Records:
# # #

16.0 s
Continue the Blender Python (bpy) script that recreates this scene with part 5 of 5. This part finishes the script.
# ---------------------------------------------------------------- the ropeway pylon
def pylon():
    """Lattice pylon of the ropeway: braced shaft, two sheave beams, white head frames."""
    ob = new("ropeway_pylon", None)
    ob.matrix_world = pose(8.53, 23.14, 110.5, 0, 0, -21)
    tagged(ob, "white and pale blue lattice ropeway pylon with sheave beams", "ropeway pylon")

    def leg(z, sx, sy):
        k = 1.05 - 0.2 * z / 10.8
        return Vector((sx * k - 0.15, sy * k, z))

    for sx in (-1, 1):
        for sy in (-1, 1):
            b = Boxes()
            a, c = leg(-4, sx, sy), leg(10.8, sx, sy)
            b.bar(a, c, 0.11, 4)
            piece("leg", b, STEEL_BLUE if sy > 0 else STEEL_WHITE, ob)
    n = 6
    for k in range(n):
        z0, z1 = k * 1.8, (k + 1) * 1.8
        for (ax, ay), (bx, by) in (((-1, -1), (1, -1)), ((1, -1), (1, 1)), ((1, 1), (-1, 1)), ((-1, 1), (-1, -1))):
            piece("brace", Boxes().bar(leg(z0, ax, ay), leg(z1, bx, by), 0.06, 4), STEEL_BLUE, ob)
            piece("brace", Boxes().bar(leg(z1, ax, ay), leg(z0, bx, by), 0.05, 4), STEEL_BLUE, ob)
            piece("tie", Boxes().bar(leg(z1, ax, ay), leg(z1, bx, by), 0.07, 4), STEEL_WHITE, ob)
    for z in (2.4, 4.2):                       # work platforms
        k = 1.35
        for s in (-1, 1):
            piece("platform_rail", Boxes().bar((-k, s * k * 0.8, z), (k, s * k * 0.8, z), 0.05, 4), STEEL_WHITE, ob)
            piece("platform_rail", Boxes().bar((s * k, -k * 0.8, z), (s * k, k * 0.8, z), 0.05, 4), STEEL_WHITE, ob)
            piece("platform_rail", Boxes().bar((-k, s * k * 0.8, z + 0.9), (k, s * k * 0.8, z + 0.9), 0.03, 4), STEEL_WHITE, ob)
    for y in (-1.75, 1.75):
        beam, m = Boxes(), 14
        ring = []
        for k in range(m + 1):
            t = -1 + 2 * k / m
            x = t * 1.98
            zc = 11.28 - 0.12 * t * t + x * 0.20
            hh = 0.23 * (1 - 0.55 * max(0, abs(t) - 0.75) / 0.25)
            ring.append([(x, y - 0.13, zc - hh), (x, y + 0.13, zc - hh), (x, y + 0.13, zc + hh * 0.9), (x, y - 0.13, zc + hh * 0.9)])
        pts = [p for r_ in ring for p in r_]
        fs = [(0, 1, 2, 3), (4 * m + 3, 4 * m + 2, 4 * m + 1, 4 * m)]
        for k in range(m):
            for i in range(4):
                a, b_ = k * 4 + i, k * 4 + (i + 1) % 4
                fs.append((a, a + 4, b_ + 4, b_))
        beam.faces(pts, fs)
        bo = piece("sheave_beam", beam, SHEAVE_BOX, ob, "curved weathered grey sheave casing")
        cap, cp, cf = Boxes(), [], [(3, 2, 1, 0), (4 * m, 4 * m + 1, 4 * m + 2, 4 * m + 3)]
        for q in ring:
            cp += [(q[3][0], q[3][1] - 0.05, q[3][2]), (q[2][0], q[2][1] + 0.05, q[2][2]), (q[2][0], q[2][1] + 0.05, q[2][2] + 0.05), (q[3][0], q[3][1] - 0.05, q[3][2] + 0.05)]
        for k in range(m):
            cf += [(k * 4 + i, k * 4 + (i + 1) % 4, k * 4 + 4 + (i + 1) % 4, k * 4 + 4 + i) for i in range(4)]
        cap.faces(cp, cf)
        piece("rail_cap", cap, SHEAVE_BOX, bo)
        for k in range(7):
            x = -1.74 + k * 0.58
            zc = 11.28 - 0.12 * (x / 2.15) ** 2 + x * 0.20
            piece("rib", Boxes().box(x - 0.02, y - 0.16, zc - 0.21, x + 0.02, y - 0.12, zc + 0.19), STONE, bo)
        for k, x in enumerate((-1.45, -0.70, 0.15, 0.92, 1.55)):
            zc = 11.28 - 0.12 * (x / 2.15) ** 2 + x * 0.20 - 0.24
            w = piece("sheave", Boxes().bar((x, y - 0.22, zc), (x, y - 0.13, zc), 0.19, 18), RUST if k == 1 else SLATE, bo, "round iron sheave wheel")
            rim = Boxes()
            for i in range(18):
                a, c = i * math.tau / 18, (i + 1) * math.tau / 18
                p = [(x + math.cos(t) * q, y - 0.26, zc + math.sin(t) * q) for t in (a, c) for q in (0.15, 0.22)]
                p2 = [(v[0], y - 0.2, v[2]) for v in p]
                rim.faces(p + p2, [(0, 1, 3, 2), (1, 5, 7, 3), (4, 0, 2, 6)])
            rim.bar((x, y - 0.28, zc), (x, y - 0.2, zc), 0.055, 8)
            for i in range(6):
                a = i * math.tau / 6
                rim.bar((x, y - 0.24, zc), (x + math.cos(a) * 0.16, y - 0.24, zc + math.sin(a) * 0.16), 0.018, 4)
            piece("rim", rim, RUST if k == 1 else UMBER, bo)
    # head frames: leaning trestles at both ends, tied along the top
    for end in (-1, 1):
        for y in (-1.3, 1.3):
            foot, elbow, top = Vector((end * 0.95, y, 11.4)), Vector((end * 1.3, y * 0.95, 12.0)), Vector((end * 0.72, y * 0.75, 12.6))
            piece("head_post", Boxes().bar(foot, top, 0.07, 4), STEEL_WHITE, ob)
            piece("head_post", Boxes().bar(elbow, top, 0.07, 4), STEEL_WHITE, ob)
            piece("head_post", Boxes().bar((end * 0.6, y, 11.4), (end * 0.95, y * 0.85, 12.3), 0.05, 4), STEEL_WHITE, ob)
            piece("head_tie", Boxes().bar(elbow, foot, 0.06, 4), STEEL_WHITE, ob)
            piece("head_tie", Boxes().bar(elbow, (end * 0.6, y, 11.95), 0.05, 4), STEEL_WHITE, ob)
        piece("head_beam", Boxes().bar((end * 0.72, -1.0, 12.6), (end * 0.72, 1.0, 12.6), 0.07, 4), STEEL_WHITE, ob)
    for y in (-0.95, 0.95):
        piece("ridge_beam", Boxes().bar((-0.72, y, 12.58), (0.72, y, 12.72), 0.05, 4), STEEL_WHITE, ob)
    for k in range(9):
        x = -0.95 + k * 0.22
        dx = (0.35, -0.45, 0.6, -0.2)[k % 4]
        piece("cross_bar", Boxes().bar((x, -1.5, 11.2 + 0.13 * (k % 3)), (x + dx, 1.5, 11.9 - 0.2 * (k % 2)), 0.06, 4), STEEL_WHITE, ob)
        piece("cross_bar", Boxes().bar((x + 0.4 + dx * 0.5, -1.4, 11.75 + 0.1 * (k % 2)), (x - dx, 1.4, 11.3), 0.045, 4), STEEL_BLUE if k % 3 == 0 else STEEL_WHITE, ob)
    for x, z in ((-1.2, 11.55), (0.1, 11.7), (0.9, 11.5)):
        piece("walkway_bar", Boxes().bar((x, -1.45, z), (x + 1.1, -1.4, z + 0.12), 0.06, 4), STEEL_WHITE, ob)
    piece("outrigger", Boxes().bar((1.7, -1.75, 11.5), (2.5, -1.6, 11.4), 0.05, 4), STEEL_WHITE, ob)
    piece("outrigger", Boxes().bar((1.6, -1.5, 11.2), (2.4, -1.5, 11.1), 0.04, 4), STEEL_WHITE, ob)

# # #

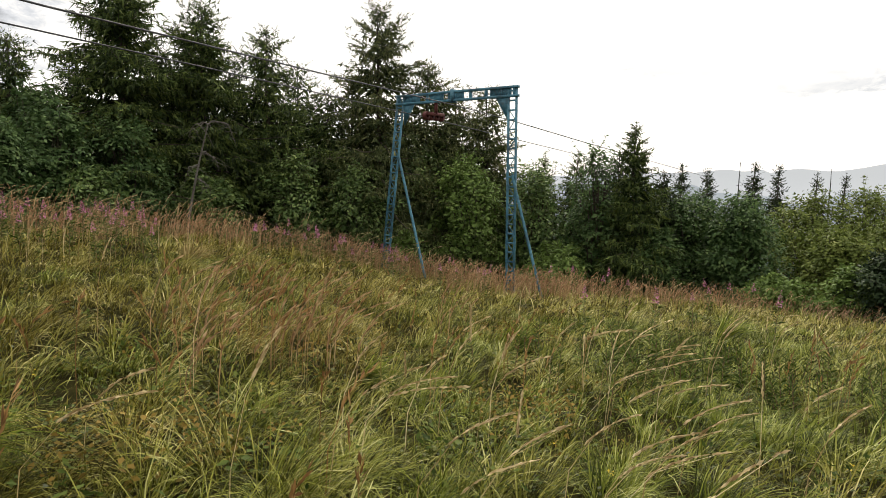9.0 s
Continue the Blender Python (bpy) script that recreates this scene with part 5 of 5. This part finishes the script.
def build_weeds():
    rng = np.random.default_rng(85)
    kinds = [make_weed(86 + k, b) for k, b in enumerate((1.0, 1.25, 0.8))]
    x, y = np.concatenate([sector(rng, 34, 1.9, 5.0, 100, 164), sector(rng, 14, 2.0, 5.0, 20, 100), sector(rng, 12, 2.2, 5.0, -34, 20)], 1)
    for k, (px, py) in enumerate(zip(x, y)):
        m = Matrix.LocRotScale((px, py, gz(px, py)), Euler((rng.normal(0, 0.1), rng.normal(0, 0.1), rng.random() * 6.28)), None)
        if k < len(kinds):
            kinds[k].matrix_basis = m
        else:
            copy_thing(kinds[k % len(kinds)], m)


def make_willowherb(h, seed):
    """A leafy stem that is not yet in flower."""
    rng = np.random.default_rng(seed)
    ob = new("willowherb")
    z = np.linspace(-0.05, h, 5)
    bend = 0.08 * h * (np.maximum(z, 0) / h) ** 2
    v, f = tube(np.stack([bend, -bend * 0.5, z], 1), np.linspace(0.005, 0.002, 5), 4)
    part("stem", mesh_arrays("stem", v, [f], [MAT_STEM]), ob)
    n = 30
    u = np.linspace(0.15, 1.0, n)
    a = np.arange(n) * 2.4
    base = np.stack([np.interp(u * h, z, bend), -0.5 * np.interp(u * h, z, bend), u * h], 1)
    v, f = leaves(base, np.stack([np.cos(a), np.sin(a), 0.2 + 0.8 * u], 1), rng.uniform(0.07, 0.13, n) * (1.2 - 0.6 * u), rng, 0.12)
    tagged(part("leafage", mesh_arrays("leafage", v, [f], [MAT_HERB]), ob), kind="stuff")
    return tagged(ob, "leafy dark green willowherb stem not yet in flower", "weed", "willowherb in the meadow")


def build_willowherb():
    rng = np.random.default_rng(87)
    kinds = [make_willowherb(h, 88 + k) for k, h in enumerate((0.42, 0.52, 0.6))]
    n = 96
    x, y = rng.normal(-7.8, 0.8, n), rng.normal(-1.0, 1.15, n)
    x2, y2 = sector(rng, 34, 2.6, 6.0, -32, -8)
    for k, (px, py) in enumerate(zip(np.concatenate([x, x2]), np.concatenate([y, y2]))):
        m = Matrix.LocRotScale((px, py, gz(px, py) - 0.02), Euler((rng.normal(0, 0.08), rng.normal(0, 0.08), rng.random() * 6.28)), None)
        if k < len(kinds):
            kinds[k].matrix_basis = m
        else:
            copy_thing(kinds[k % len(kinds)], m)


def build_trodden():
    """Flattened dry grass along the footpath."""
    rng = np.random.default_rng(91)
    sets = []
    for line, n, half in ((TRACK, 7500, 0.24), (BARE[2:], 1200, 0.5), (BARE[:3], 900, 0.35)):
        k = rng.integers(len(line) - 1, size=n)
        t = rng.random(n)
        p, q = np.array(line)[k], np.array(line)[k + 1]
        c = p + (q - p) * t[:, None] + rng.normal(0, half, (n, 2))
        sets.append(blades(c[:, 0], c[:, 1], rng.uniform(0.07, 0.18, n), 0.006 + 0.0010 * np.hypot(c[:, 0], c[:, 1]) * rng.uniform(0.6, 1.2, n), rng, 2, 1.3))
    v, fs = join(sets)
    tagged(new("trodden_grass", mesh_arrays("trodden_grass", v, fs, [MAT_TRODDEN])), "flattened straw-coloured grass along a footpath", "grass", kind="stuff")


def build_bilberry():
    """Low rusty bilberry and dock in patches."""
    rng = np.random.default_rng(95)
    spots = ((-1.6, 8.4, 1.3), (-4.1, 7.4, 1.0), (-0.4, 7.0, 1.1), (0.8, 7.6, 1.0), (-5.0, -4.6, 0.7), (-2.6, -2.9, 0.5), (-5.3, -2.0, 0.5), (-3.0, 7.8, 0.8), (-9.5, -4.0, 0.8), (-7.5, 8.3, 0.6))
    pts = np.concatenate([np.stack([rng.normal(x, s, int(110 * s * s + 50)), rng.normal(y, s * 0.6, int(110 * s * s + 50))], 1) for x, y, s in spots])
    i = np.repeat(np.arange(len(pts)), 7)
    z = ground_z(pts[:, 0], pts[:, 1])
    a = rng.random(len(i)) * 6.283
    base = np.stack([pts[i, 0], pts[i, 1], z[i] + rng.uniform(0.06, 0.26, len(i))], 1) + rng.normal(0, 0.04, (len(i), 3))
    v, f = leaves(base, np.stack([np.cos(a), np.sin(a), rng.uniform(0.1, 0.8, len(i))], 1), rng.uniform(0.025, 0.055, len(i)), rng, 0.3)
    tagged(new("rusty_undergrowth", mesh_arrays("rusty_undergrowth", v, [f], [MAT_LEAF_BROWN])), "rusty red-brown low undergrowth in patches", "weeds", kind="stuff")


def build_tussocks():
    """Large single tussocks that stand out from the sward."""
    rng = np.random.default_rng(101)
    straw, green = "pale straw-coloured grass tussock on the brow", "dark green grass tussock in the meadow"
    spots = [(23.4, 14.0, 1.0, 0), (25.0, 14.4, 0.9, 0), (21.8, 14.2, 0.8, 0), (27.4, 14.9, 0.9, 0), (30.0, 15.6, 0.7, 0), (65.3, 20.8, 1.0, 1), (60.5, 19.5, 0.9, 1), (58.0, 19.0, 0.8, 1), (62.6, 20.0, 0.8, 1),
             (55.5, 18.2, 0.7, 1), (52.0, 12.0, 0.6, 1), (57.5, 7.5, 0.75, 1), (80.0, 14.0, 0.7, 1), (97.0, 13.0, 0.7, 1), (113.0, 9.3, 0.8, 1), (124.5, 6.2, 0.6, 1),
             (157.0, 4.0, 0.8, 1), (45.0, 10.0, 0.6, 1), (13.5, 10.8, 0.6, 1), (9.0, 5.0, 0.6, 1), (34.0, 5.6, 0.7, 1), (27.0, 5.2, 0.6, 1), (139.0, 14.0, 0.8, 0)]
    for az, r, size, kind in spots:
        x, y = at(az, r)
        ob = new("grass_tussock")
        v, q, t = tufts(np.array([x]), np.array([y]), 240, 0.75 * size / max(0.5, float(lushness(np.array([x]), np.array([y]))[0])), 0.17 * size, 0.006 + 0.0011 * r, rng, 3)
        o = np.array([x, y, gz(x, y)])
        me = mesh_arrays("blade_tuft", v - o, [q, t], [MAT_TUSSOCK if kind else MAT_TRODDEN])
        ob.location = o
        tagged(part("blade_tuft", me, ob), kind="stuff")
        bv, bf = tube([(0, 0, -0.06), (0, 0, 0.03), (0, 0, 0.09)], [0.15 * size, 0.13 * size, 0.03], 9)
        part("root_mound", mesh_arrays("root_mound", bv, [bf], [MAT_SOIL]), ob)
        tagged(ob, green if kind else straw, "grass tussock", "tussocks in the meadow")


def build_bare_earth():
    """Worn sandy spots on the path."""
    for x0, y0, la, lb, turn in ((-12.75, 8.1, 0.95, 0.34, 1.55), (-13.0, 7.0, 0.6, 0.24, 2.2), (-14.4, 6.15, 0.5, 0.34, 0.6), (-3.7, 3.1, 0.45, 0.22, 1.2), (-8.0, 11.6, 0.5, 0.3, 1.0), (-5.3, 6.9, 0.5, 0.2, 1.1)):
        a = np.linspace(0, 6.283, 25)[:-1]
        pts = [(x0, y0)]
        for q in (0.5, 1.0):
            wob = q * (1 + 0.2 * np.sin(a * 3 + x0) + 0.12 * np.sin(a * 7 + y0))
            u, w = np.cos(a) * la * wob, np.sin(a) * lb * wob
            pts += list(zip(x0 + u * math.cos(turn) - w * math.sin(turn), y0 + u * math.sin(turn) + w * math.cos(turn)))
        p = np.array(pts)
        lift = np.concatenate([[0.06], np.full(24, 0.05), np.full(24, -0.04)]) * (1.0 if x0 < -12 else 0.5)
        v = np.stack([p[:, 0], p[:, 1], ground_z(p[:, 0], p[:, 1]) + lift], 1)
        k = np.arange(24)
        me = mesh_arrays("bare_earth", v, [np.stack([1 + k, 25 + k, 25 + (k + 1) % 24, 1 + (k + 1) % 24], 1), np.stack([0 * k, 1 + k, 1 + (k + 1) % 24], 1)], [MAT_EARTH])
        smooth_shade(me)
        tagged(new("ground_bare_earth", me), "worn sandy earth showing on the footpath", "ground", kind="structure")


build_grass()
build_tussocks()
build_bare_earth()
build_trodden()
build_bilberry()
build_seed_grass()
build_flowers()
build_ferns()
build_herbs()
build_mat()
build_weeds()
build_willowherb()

# # #

> **Description of the task**: In the entries above, locate every line with the word "part" and copy it.

> **Task response**:
Continue the Blender Python (bpy) script that recreates this scene with part 5 of 5. This part finishes the script.
Continue the Blender Python (bpy) script that recreates this scene with part 5 of 5. This part finishes the script.
    part("stem", mesh_arrays("stem", v, [f], [MAT_STEM]), ob)
    tagged(part("leafage", mesh_arrays("leafage", v, [f], [MAT_HERB]), ob), kind="stuff")
        tagged(part("blade_tuft", me, ob), kind="stuff")
        part("root_mound", mesh_arrays("root_mound", bv, [bf], [MAT_SOIL]), ob)